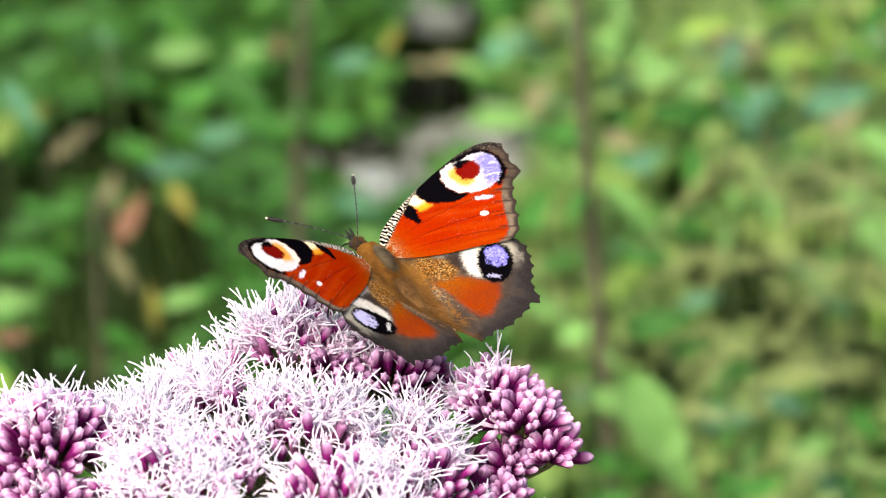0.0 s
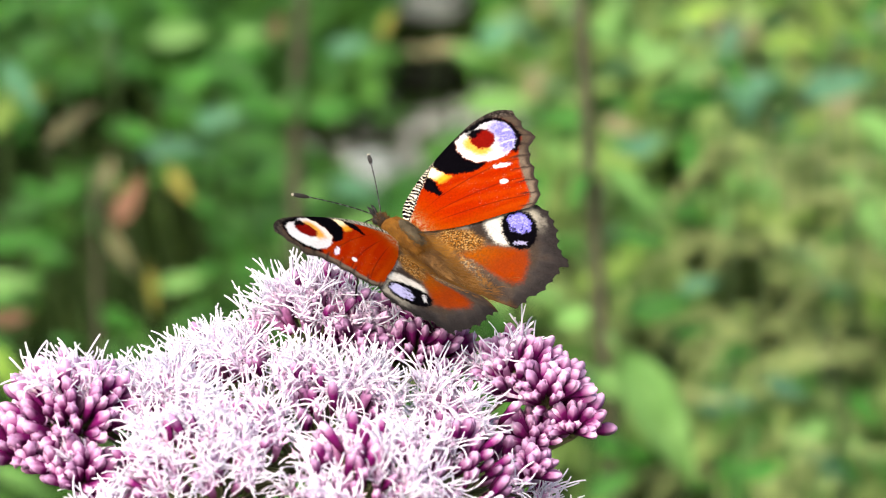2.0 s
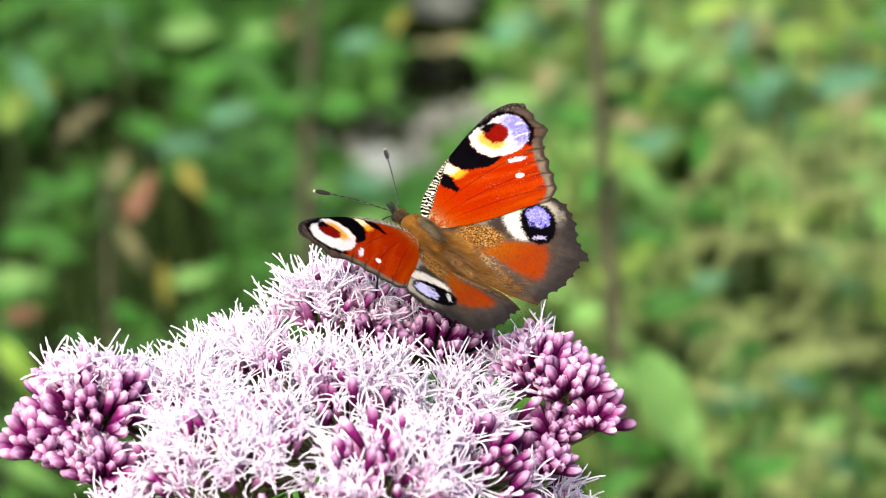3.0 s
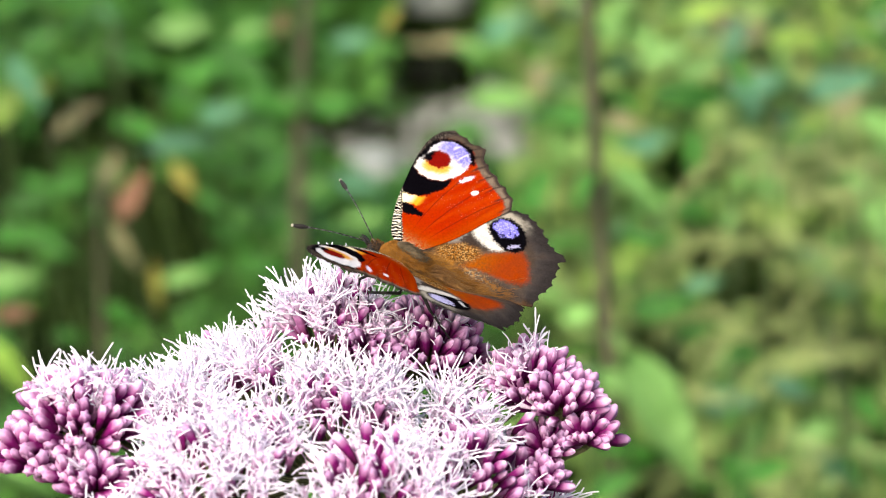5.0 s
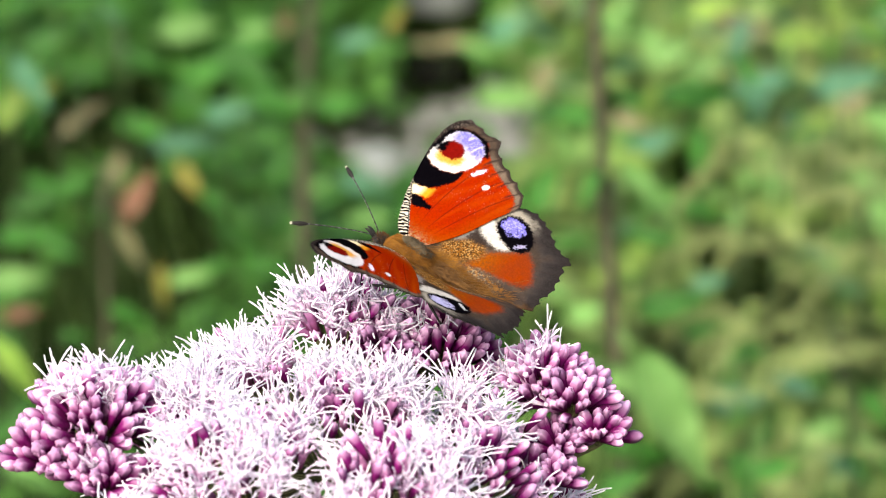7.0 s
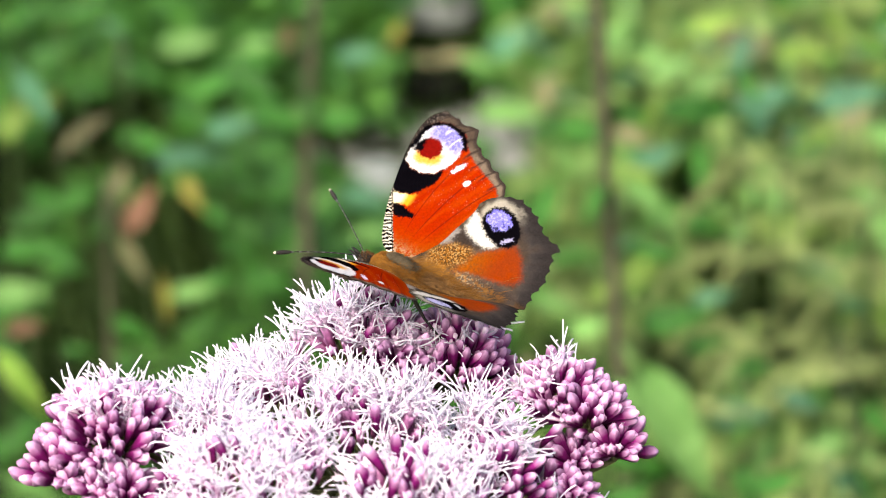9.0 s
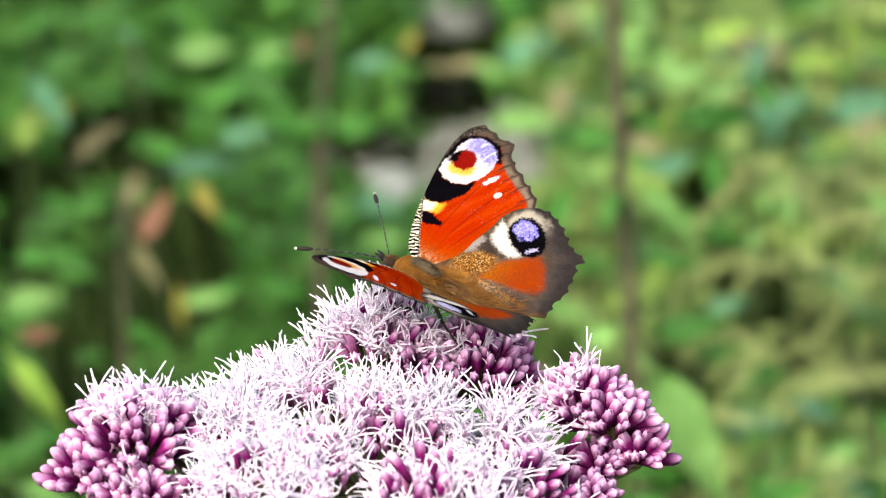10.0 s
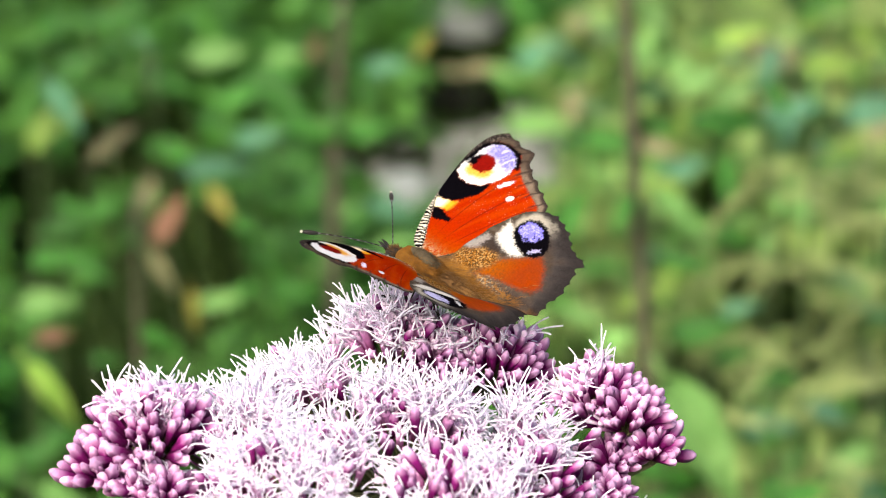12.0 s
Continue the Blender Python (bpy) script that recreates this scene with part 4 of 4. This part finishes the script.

(PROBLEM TO SOLVE) Print each line of the material above exactly, with the pictures removed from your copy.

(COMPLETE RESPONSE)
0.0 s
2.0 s
3.0 s
5.0 s
7.0 s
9.0 s
10.0 s
12.0 s
Continue the Blender Python (bpy) script that recreates this scene with part 4 of 4. This part finishes the script.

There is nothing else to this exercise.